ミニマルライフを目指しているから、物をプレゼントしてほしくないときも、できるだけそう伝えるべきでしょう。別に私みたいにブログや本を書く必要はありませんが。
ふだんの生活で、「物はできるだけ増やさないようにしてるのよ。というのもね…」と話せばいいだけです。
男は背中で語るもの、とうい言葉があります。「背中で語る」とは、行動で自分の考えていることや価値観を伝える、という意味です。
断捨離では背中で語るのと、口で話すのと両方必要ではないでしょうか?
まずは自分のものを捨てることに集中します。ここは背中で語る部分です。それにプラスして、自分の意見を述べるのです。
スミスさんのプレゼンに
I spent so much of my life telling people the things they wanted to hear instead of the things they needed to
という文が出てきました。
相手にとって耳障りのいいことばかり話して、相手が聞くべきで言葉を語ってこなかった、という意味です。
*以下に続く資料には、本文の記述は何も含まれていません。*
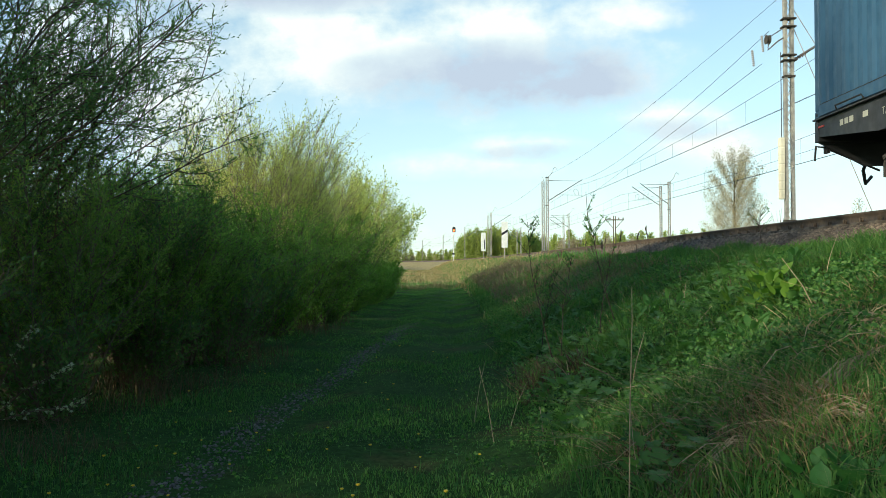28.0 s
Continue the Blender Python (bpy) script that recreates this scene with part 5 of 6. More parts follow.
def build_willows():
    """Two ranks of willows: the tall near pair, then the hedge along the path; unseen ones add shade."""
    dark, mid, pale = "dark shaded willow bush with small leaves", "dense green willow bush with small leaves", "tall pale willow bush in young leaf"
    specs = [
        # x, y, tall, spread, stems, twigs, leaves a twig, leaf, slim, material, seed
        (-4.05, 7.9, 2.7, 1.1, 34, 2300, 19, 0.033, 0.38, LEAF_MID, 13),
        (-3.95, 9.6, 2.4, 1.0, 34, 2200, 17, 0.035, 0.38, LEAF_MID, 25),
        (-4.05, 11.4, 2.8, 1.2, 36, 2600, 17, 0.039, 0.40, LEAF_MID, 14),
        (-4.15, 13.5, 2.8, 1.3, 38, 2700, 17, 0.042, 0.38, LEAF_MID, 15),
        (-5.0, 9.4, 3.0, 1.5, 40, 3200, 19, 0.037, 0.40, LEAF_DARK, 31),
        (-5.2, 12.0, 3.3, 1.4, 36, 2500, 18, 0.041, 0.40, LEAF_DARK, 32),
        (-5.7, 14.6, 3.7, 1.5, 36, 2300, 14, 0.050, 0.40, LEAF_MID, 33),
        (-4.95, 18.6, 5.7, 1.9, 46, 3900, 16, 0.052, 0.27, LEAF_LIGHT, 16),
        (-3.85, 15.7, 2.9, 1.2, 36, 2400, 9, 0.058, 0.38, LEAF_MID, 17),
        (-5.1, 22.0, 5.5, 1.9, 38, 3000, 14, 0.060, 0.27, LEAF_LIGHT, 18),
        (-3.75, 18.9, 3.0, 1.3, 36, 2400, 9, 0.063, 0.38, LEAF_MID, 19),
        (-3.75, 22.2, 3.2, 1.3, 36, 2200, 9, 0.068, 0.36, LEAF_MID, 26),
        (-5.2, 25.0, 5.4, 1.9, 50, 3000, 12, 0.068, 0.28, LEAF_LIGHT, 20),
        (-5.0, 29.3, 5.5, 2.0, 48, 2300, 10, 0.095, 0.28, LEAF_LIGHT, 21),
        (-4.9, 34.2, 5.5, 2.1, 44, 2100, 10, 0.105, 0.28, LEAF_LIGHT, 22),
        (-4.9, 39.8, 5.6, 2.2, 42, 1900, 10, 0.116, 0.30, LEAF_LIGHT, 23),
        (-5.2, 46.0, 5.6, 2.4, 42, 1700, 10, 0.137, 0.30, LEAF_LIGHT, 24),
    ]
    # low growth at the foot of the hedge, out to the edge of the path
    rng = random.Random(4)
    for k in range(15):
        y = 7.4 + 2.1 * k
        specs.append((-3.6 + rng.uniform(-0.15, 0.15), y, rng.uniform(1.3, 2.1), rng.uniform(0.65, 0.85), 30, 1100 if k < 5 else 800, 4 if k < 5 else 13, 0.040 + 0.001 * y, 0.42, LEAF_DARK if k < 4 else LEAF_MID, 100 + k))
    # back rank, mostly hidden, added to keep sun off the hedge foot
    for k in range(2):
        specs.append((-6.4, 14.0 + 3.5 * k, 2.7, 1.6, 24, 800, 9, 0.09, 0.40, LEAF_MID, 150 + k))
    for k in range(8):
        specs.append((-6.9 + rng.uniform(-0.3, 0.3), 21.0 + 3.6 * k, rng.uniform(3.6, 4.3), 1.9, 26, 900, 9, 0.11, 0.40, LEAF_MID, 160 + k))
    # bushes outside the view on the left, added to shade the near path
    for k in range(2):
        specs.append((-4.6 - 0.1 * k, 5.4 - 2.3 * k, 2.4 - 0.8 * k, 1.1, 36, 1300, 6, 0.042, 0.42, LEAF_DARK, 130 + k))
    specs.append((-5.8, 3.4, 2.5, 1.2, 34, 1900, 12, 0.042, 0.40, LEAF_DARK, 141))
    specs.append((-5.6, 5.6, 2.7, 1.3, 34, 1900, 13, 0.042, 0.40, LEAF_DARK, 140))
    for x, y, tall, spread, stems, twigs, per, size, slim, mat, seed in specs:
        m = place(x, y, seed * 47.0)
        young = mat is LEAF_LIGHT
        th = willow("willow_bush", dark if mat is LEAF_DARK else pale if young else mid, m, tall, spread, stems, twigs, per, size, slim, mat, seed,
                    bark=PALE_BARK if young else TWIG, thick=0.010 if young else 0.018, low=0.22 if young else 0.26 if seed < 40 else 0.04, crown_pow=0.8 if young else 0.9, up=0.95 if young else 0.6)
        sway(th, m, 0.28 if tall > 4.5 else 0.18, seed * 1.3, 2.6 + 0.1 * (seed % 7))
    # the near trees lean their limbs over the path
    for x, y, tall, reach, limbs, seed, toward in ((-5.8, 7.9, 5.2, 3.8, 25, 11, 0.0), (-6.4, 9.8, 6.4, 3.7, 24, 12, 0.0), (-5.2, 6.1, 4.2, 1.7, 9, 27, 0.4)):
        m = place(x, y)
        th = spreading_willow("tall dark willow with arching branches of small leaves", m, tall, reach, limbs, seed, toward, LEAF_DARK, 0.043, 14)
        sway(th, m, 0.28, seed * 1.3, 2.6 + 0.1 * (seed % 7))
    # willows out of view, added for the dappled shade on slope and train
    for i, (x, y, tall, low) in enumerate(((-8.6, 7.4, 12.6, 0.40), (-7.9, 4.2, 13.4, 0.52), (-7.6, -2.4, 7.1, 0.22), (-7.8, -5.0, 6.2, 0.22), (-7.4, 0.2, 7.4, 0.20), (-9.2, 11.0, 12.2, 0.60), (-8.4, 2.4, 6.6, 0.25))):
        m = place(x, y, i * 80.0)
        high = tall > 9
        willow("willow_tree", "tall sparse willow out of view, added to shade slope and train", m, tall, 2.6, 26, 2700 if y > 10 else 2200 if y > 6 else 1250 if high else 1600, 9, 0.088 if high else 0.063, 0.33, LEAF_DARK, 60 + i, bark=BARK, thick=0.02, low=low)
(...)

自分の意見を言うと嫌われそう、波風たてたくない、否定されそう、と怖れてしまい声をあげないことがしばしばあります。
自分ががまんすればいいのだから、と。
私もどちらかというとこのタイプです。
そもそも相手にかかわりたくないから黙っているほうを選ぶ人もいるでしょう。
がまんするのも選択の1つですが、それだと状況は何一つ変わりません。
世界を変えたかったら、自分の脳内にある考えを口に出して(紙に書いてもいいですが)、周囲の人に伝えるしかないのです。
「私は自己主張が苦手だ」という人は、1ヶ月だけ何がなんでも自己主張する練習をする目標をたてるといいかもしれません。うまく自己主張できなくても、ふだん自分が、いかにしゃべらないほうに逃げているか気づきます。